Je demeure convaincu, au terme de mes travaux, que les échanges commerciaux, « le doux commerce » cher à Montesquieu, sont un élément indispensable à la santé économique et au rayonnement de notre pays. À nous de nous donner les moyens de nos ambitions, notamment en matière budgétaire, et de défendre l'idée que les accords improprement dits de « libre-échange », qui établissent en réalité des règles du jeu pour le bon déroulement du commerce international, n'ouvrent pas un espace sans réglementation mais sont destinés à encadrer le commerce, comme en témoignent la reconnaissance des indications géographiques et la fixation de contingents, qui sont là pour protéger les productions européennes particulièrement sensibles.
La conquête de nouveaux marchés par nos entreprises est un objectif économique important.
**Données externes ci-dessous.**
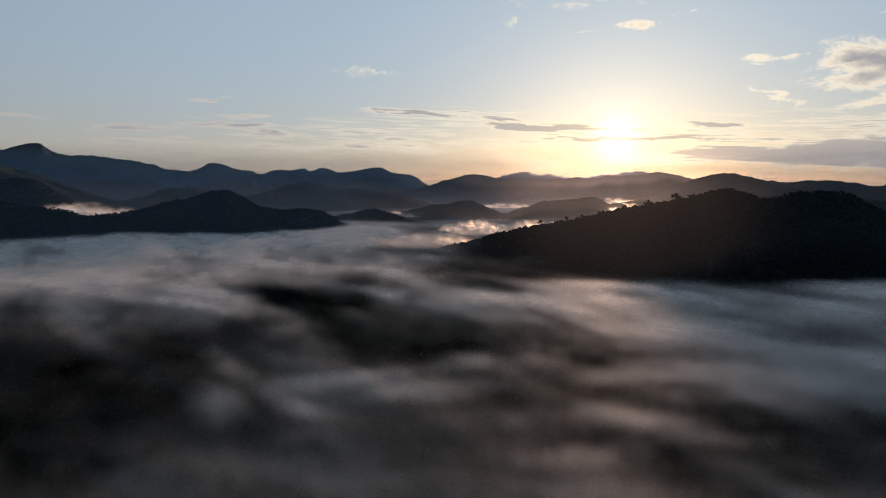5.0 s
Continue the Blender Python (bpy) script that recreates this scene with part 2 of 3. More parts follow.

La stratégie actuelle de l'État en matière de commerce extérieure a été lancée il y a moins de deux ans, mais les transformations de notre système de soutien à l'export sont déjà majeures. Comme vous l'avez rappelé, Monsieur le rapporteur, la création de la « Team France Export » est très ambitieuse : elle vise à assurer une réorganisation et un regroupement des acteurs qui contribuent à l'accompagnement des entreprises sur les marchés internationaux, afin d'accroître le nombre d'entreprises exportatrices.
Nos entreprises bénéficient désormais de guichets uniques à l'export dans chacune des régions grâce à la réunion des équipes de Business France et des chambres de commerce et d'industrie (CCI) et au concours de Bpifrance. Au plan international, des correspondants de la « Team France Export » doivent servir de points de contact uniques dans des pays étrangers ou pour une partie de l'offre de service. D'importants redéploiements de personnel ont été réalisés par l'opérateur Business France, de l'international vers les régions, et les équipes des CCI appliquent de nouvelles méthodes de travail. Compte tenu de leurs compétences, les régions sont intégrées au dispositif dans le cadre d'une contractualisation avec les opérateurs. Cette nouvelle organisation doit permettre une plus grande lisibilité du système pour les entreprises et un accompagnement plus efficace de leurs démarches à l'export.
Comme vous l'avez souligné, Business France n'échappe pas, au titre des crédits de l'action n° 07 du programme 134, aux demandes d'efforts budgétaires de l'État. Cependant, le nouveau contrat pluriannuel d'objectifs et de moyens qui a été signé permet d'avoir une vraie prévisibilité et une sécurisation des dotations de l'opérateur pour plusieurs années – jusqu'en 2022.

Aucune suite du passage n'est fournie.